Friday, May 09, 2008

Radio Thrilled the Video Star

Well, I actually did it. I took and passed my first HAM radio test on April 26th and today received my "call sign" from the FCC.

It's an American call sign with the Federal Communications Commission. So, I'll only be able to operate on radiosphere and beyond from Japan once I get permission from the MIC (Ministry of Interior and Communications) and file the papers, etc (oh, and also get a radio!).

But I'm happy as a clam to have achieved a dream I've had since boyhood. When I was in Junior High school I was part of the big CB radio boom. With my little Realistic 23 Channel Citizens Band Transceiver from the attic of our house in Green Village (it was a big attic, the antenna even fit in there!) I spent countless hours making new friends and chatting with old ones over that limited band.

And back then, in school, a classmate whose father was a scientist at Bell Labs in Murray Hill, already had his Amateur Radio License (which I had never heard of until that moment). He knew morse code, which I didn't, with the exception of SOS. He knew all about electronics, whereas I knew just enough to take apart my family's transistor radios but not enough to put them back together without spare parts.
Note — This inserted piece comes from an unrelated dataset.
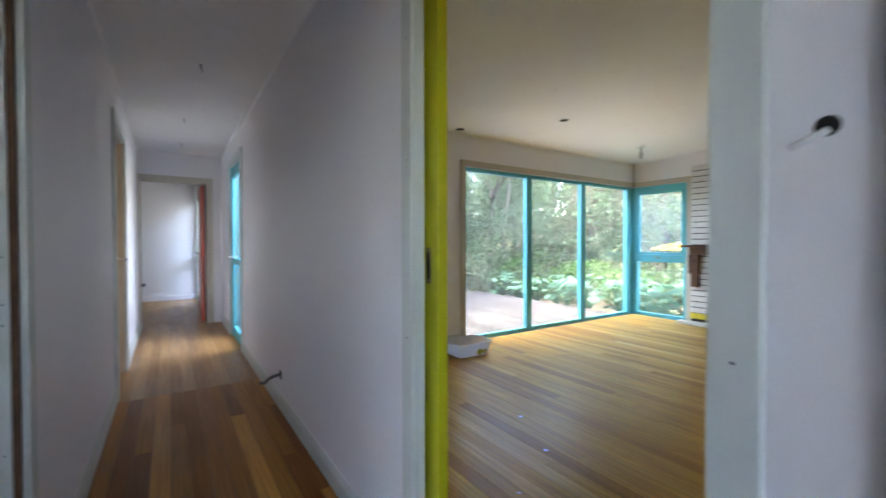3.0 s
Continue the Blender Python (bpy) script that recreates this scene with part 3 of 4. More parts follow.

And what was worse, he didn't care for CB. I kind of resented that, since I was having so much fun with it and couldn't understand why anyone wouldn't like it. Plus, I was very proud of the new world of radio I had discovered. But my classmate pointed out how low in output power CB radio was compared with HAM. I had to concede he was right.

And he told me HAMs could talk to others around the world if the conditions were right, and they got a 'skip' off the ionosphere.

Around the world? I was having trouble hearing "Charliefox" on the other side of the woods behind my house!

So I looked into this HAM radio thing. A test? I had to take a test? Morse code? I had to learn Morse code? Cripes, I wasn't ready for that. And even if I was, I knew CB radio would always hold a place in my heart for being my first line cast out into the world of frequencies and wavelengths.

And as for Amateur Radio, life's backburner was to acquire yet another pot of uncooked morsels waiting for that someday to be called done.

Well, that someday is today.



Anonymous Anonymous said...

Way to go, Robby baby! I'm further inspired to go for my HAM license now. More like shamed into it, since I've been yammering on about it all these years. With the right atmospheric conditions and repeaters maybe we'll be able to meet up out on the ether. You'll have to keep us posted on your progress with the hardware end, and of course the Japanese bureaucratic demands to be allowed to operate there.

9:11 PM  
Blogger supercublogger said...

Righteeoo, Chief! Thanks for the kudos. And I thank you for kickin' me in the butt to get it done. If you hadn't I'd probably not have noticed they were offering the test in Tokyo in the first place. Nice work. And even if you didn't ask, you can be sure I'll be seeking out your advice on gear for the shack.